Stefanae Coleman, who goes by Folake Adebola on Twitter, on Monday shared a video showing her manager telling her not to wear the hijab.
https://twitter.com/naemuulaa/status/1211702462475907072?s=20
The video, which has since been retweeted more than 8,000 times, starts with Coleman saying from behind the camera, “When I’m not here, I’ll wear it…”
“OK that’s a different thing, that’s outside in your personal life,” the manager says. The Daily Dot wasn’t able to independently verify his identity. The Chicken Express store, which Coleman said is located on Blue Mound Road in Saginaw, Texas, was not reachable on Friday morning, and the company did not immediately respond when reached on Twitter.
“Basically he called the area coach asking could I wear it and she told him to tell me to take it off,” Coleman told the Daily Dot in a Twitter message.
“That’s a part of my religion so I just feel like if I work here, y’all would be able to accustom my religion,” she tells the manager in the video.
“Your job is your job,” he says, talking over her. “It has nothing to do with religion.”
“Well, I read the handbook, and in the handbook, it doesn’t say anything about us not being able to wear religious headpieces or anything about religion,” Coleman says.
“It says you have to follow the Chicken Express uniform policy and it lists out what it is, and it doesn’t involve anything else,” the manager says.
“I don’t know what to tell you,” Coleman says. “Y’all gonna have to fire me or have to send me home but I’m not gonna stop wearing it.”
“I don’t know what to tell you, either,” he says.

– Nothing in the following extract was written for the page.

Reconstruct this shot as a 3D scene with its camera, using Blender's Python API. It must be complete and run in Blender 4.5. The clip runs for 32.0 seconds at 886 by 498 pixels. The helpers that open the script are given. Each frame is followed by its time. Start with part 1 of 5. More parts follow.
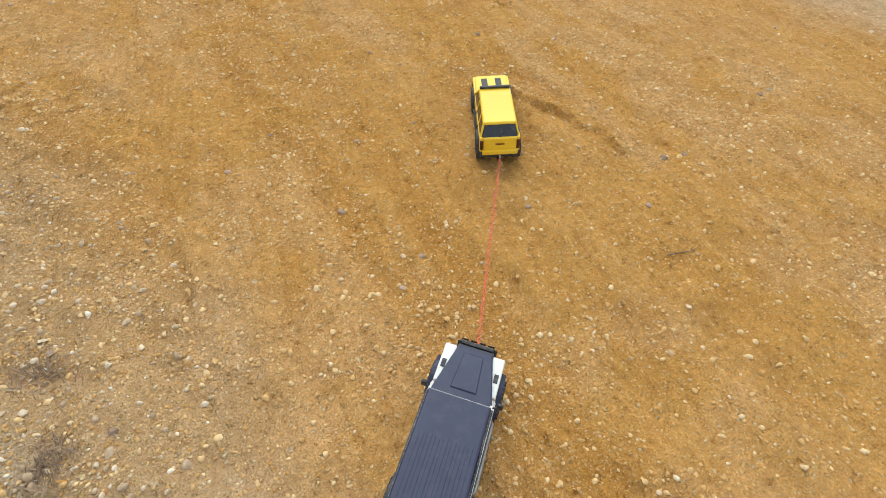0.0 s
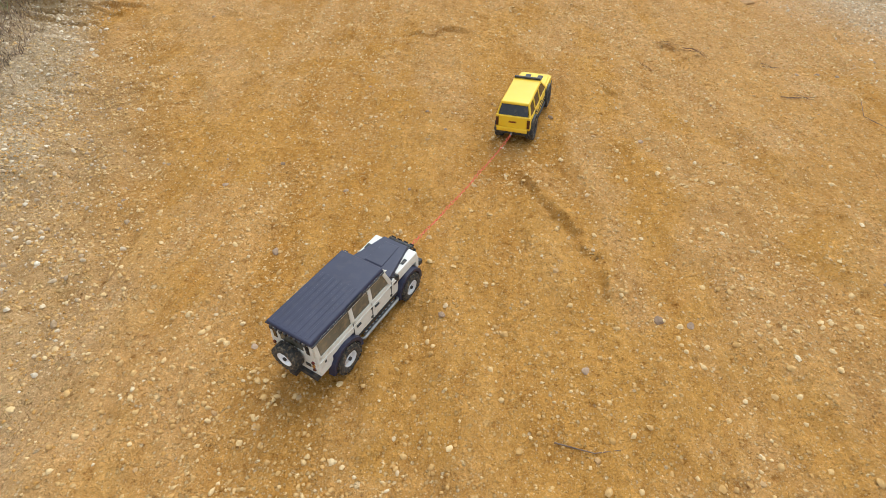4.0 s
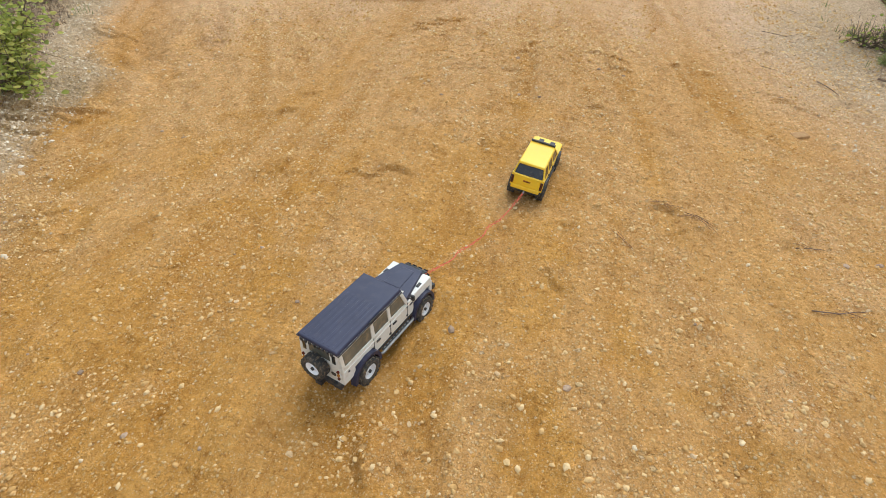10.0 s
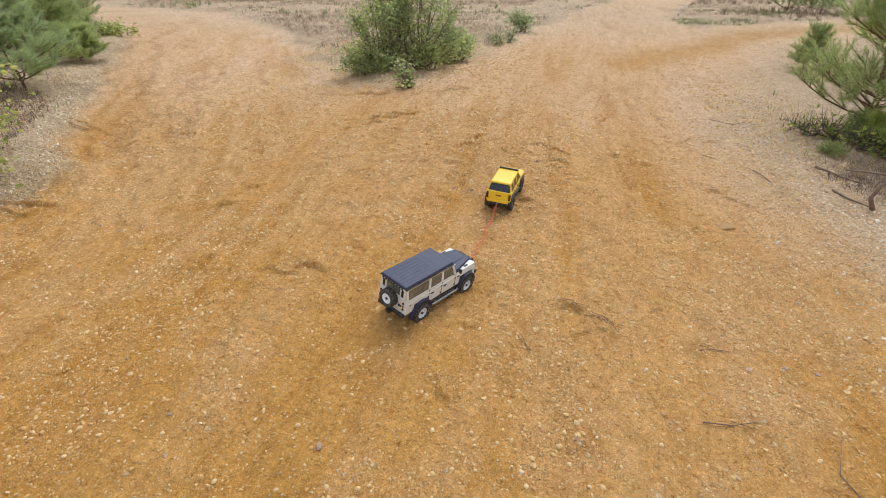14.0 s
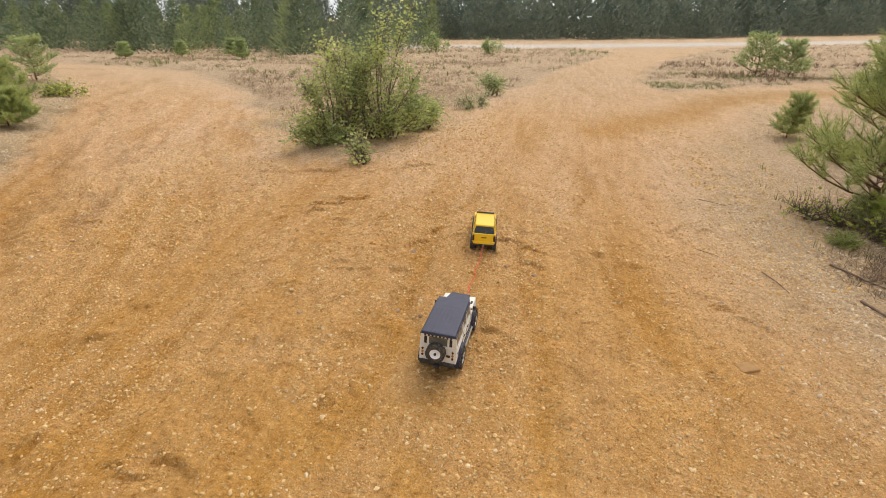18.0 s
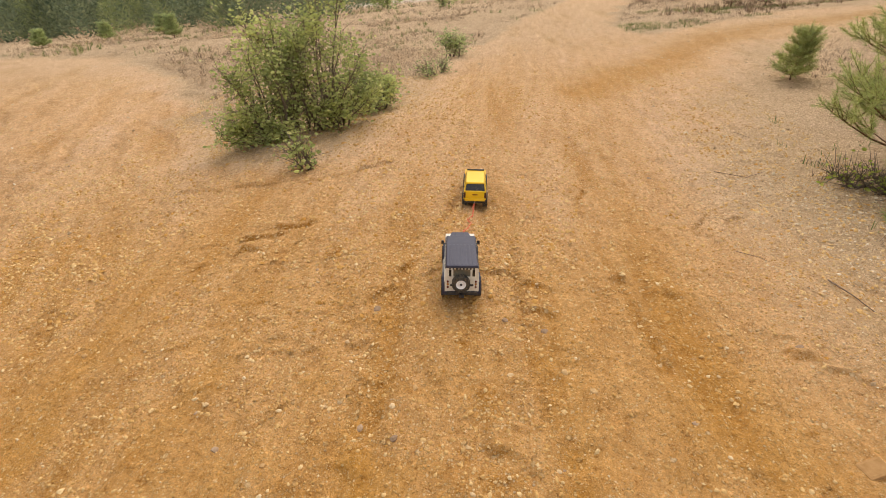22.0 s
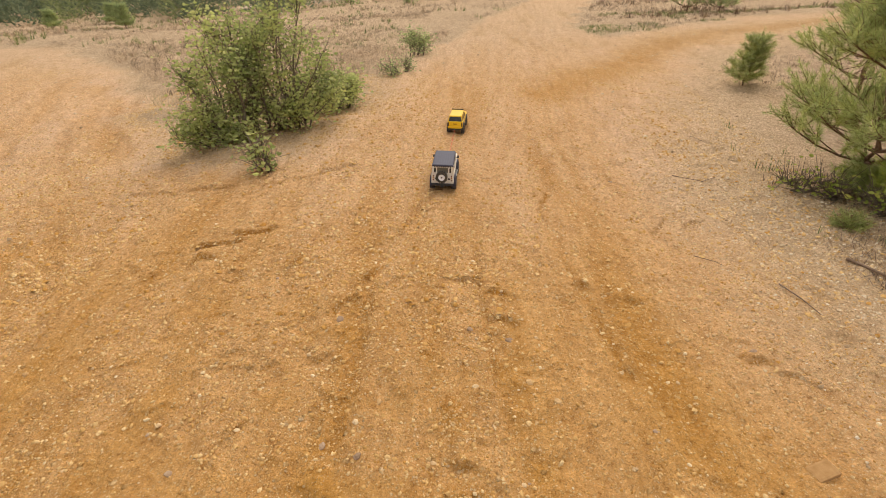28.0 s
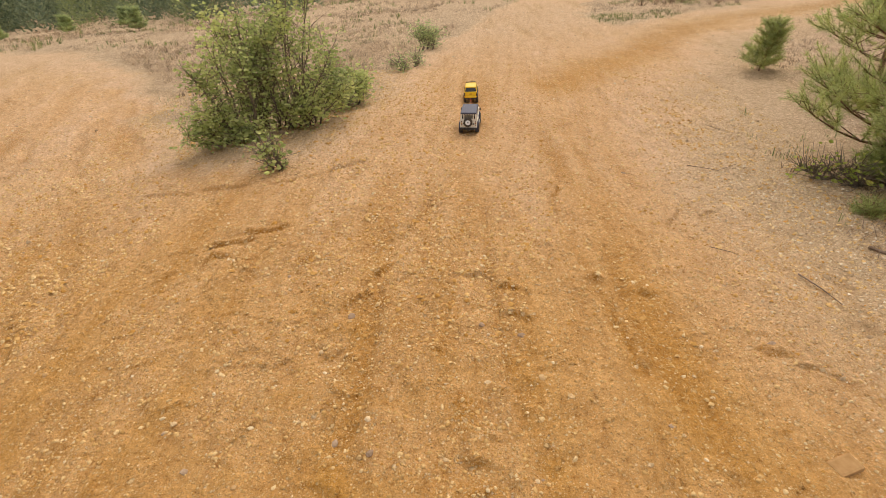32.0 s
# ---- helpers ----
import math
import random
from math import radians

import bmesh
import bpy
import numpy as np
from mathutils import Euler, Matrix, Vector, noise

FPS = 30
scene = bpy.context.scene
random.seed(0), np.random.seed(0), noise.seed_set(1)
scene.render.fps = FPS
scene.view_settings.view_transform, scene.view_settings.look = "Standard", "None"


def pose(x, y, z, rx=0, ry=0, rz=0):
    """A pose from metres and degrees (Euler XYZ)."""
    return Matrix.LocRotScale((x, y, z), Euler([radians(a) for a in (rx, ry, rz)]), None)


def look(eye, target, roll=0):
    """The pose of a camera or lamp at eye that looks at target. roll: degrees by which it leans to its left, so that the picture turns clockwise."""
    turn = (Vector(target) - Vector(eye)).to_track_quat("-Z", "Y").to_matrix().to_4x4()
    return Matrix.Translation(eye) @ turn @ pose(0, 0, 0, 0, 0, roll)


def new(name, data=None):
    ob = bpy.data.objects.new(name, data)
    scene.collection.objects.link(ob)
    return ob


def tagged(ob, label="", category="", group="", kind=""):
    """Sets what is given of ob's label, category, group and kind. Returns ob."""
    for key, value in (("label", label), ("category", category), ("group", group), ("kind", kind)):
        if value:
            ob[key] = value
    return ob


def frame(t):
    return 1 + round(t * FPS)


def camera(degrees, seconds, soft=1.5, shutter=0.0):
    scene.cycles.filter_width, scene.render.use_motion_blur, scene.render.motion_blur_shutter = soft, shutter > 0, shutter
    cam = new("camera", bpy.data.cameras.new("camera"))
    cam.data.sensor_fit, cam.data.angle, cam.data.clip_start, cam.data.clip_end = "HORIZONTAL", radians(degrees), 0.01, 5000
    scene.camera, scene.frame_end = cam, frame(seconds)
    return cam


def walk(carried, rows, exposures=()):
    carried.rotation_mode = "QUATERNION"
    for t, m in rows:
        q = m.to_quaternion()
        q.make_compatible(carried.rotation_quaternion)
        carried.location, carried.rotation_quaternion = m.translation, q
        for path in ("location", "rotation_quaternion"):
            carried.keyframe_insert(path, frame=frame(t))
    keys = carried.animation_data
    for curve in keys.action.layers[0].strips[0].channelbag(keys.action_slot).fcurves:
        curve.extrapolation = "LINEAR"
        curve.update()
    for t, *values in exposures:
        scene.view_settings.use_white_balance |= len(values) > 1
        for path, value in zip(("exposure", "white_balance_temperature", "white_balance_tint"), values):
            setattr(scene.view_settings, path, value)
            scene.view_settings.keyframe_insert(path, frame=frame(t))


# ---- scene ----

In a follow-up video of a conversation that Coleman posted on her Twitter, the manager is heard repeating: “It has nothing to do with religion.”
“Why should I take my hijab off so y’all can make money? That doesn’t make any sense,” she’s heard saying in the video, which only shows the ceiling of the room.
“It has nothing to do with that,” the man is heard saying. His face is not seen in the second video. “The job requires a specific uniform and if that’s not part of the uniform, you as a paid employee cannot wear it.”
She left the restaurant after that. “I went and sat at a Subway and called a friend of mines who is also Muslim and just cried my eyes out,” she told the Daily Dot.
Coleman said she recently converted to Islam, and it was the first time the manager saw her wear a hijab. She said she hasn’t heard from the restaurant since the video was taken and currently isn’t working there. She hopes the restaurant’s handbook will be changed.
According to the Texas Workforce Commission, it is illegal in the state for an employer to ban an employee from wearing their religious clothing “except when the accommodation would cause undue hardship or safety concerns.”